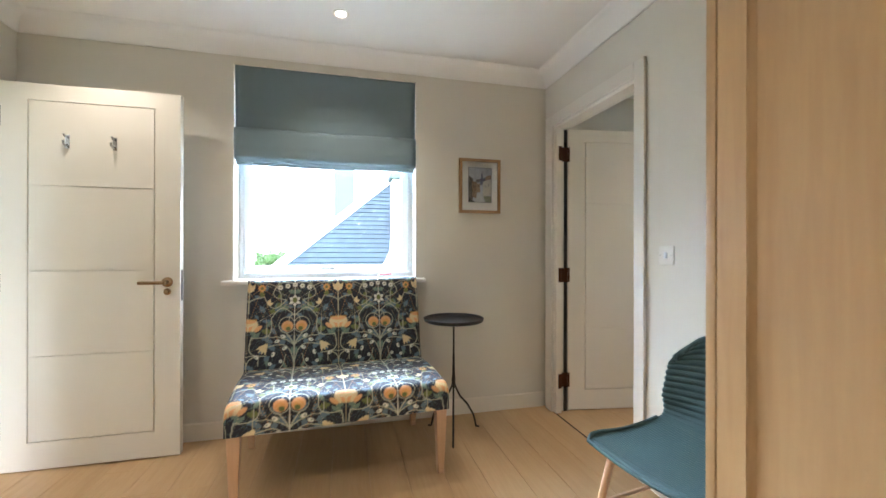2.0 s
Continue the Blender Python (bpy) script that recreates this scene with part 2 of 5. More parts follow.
def lathe(profile, seg=24, bm=None, m=None):
    bm = bm or bmesh.new()
    rings = []
    for r, z in profile:
        ring = []
        for k in range(seg):
            a = 2 * math.pi * k / seg
            v = Vector((r * math.cos(a), r * math.sin(a), z))
            ring.append(bm.verts.new(m @ v if m is not None else v))
        rings.append(ring)
    for a, b in zip(rings, rings[1:]):
        for k in range(seg):
            bm.faces.new((a[k], a[(k + 1) % seg], b[(k + 1) % seg], b[k]))
    for ring in (rings[0], rings[-1]):
        if (ring[0].co - ring[seg // 2].co).length > 1e-4:
            bm.faces.new(ring)
    bmesh.ops.remove_doubles(bm, verts=bm.verts[:], dist=1e-5)
    return bm


def tube(points, radius, seg=10, bm=None, taper=None):
    """A round bar along points; taper: a radius for each point."""
    bm = bm or bmesh.new()
    pts = [Vector(p) for p in points]
    rings = []
    up = Vector((0.13, 0.21, 0.97))
    for i, p in enumerate(pts):
        d = (pts[min(i + 1, len(pts) - 1)] - pts[max(i - 1, 0)]).normalized()
        side = d.cross(up)
        if side.length < 0.05:
            side = d.cross(Vector((1, 0, 0)))
        side.normalize()
        over = side.cross(d)
        r = taper[i] if taper else radius
        rings.append([bm.verts.new(p + r * (math.cos(2 * math.pi * k / seg) * side + math.sin(2 * math.pi * k / seg) * over)) for k in range(seg)])
    for a, b in zip(rings, rings[1:]):
        for k in range(seg):
            bm.faces.new((a[k], a[(k + 1) % seg], b[(k + 1) % seg], b[k]))
    bm.faces.new(rings[0]), bm.faces.new(rings[-1])
    return bm


def sheet(f, nu, nv, uv=None, dye=None, close_u=False):
    """A surface f(u, v) over 0..1 x 0..1 as a bmesh, with uv in metres and a colour layer if they are given."""
    bm = bmesh.new()
    rows = [[bm.verts.new(f(i / nu, j / nv)) for j in range(nv + 1)] for i in range(nu + 1)]
    layer = bm.loops.layers.uv.new("uv") if uv else None
    for i in range(nu):
        for j in range(nv):
            q = bm.faces.new((rows[i][j], rows[i + 1][j], rows[i + 1][j + 1], rows[i][j + 1]))
            if layer:
                for loop, (a, b) in zip(q.loops, ((i, j), (i + 1, j), (i + 1, j + 1), (i, j + 1))):
                    loop[layer].uv = uv(a / nu, b / nv)
    return bm


def dyed(ob, colours):
    """Puts one colour for each vertex on the mesh of ob."""
    me = ob.data
    a = me.color_attributes.new("dye", "FLOAT_COLOR", "POINT")
    flat = np.ones((len(me.vertices), 4), np.float32)
    flat[:, :3] = colours
    a.data.foreach_set("color", flat.ravel())
    return ob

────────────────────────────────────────

Stated task >>
Exclude the images and reproduce the remaining data exactly.

Answer to the exercise >>
2.0 s
Continue the Blender Python (bpy) script that recreates this scene with part 2 of 5. More parts follow.
def lathe(profile, seg=24, bm=None, m=None):
    bm = bm or bmesh.new()
    rings = []
    for r, z in profile:
        ring = []
        for k in range(seg):
            a = 2 * math.pi * k / seg
            v = Vector((r * math.cos(a), r * math.sin(a), z))
            ring.append(bm.verts.new(m @ v if m is not None else v))
        rings.append(ring)
    for a, b in zip(rings, rings[1:]):
        for k in range(seg):
            bm.faces.new((a[k], a[(k + 1) % seg], b[(k + 1) % seg], b[k]))
    for ring in (rings[0], rings[-1]):
        if (ring[0].co - ring[seg // 2].co).length > 1e-4:
            bm.faces.new(ring)
    bmesh.ops.remove_doubles(bm, verts=bm.verts[:], dist=1e-5)
    return bm


def tube(points, radius, seg=10, bm=None, taper=None):
    """A round bar along points; taper: a radius for each point."""
    bm = bm or bmesh.new()
    pts = [Vector(p) for p in points]
    rings = []
    up = Vector((0.13, 0.21, 0.97))
    for i, p in enumerate(pts):
        d = (pts[min(i + 1, len(pts) - 1)] - pts[max(i - 1, 0)]).normalized()
        side = d.cross(up)
        if side.length < 0.05:
            side = d.cross(Vector((1, 0, 0)))
        side.normalize()
        over = side.cross(d)
        r = taper[i] if taper else radius
        rings.append([bm.verts.new(p + r * (math.cos(2 * math.pi * k / seg) * side + math.sin(2 * math.pi * k / seg) * over)) for k in range(seg)])
    for a, b in zip(rings, rings[1:]):
        for k in range(seg):
            bm.faces.new((a[k], a[(k + 1) % seg], b[(k + 1) % seg], b[k]))
    bm.faces.new(rings[0]), bm.faces.new(rings[-1])
    return bm


def sheet(f, nu, nv, uv=None, dye=None, close_u=False):
    """A surface f(u, v) over 0..1 x 0..1 as a bmesh, with uv in metres and a colour layer if they are given."""
    bm = bmesh.new()
    rows = [[bm.verts.new(f(i / nu, j / nv)) for j in range(nv + 1)] for i in range(nu + 1)]
    layer = bm.loops.layers.uv.new("uv") if uv else None
    for i in range(nu):
        for j in range(nv):
            q = bm.faces.new((rows[i][j], rows[i + 1][j], rows[i + 1][j + 1], rows[i][j + 1]))
            if layer:
                for loop, (a, b) in zip(q.loops, ((i, j), (i + 1, j), (i + 1, j + 1), (i, j + 1))):
                    loop[layer].uv = uv(a / nu, b / nv)
    return bm


def dyed(ob, colours):
    """Puts one colour for each vertex on the mesh of ob."""
    me = ob.data
    a = me.color_attributes.new("dye", "FLOAT_COLOR", "POINT")
    flat = np.ones((len(me.vertices), 4), np.float32)
    flat[:, :3] = colours
    a.data.foreach_set("color", flat.ravel())
    return ob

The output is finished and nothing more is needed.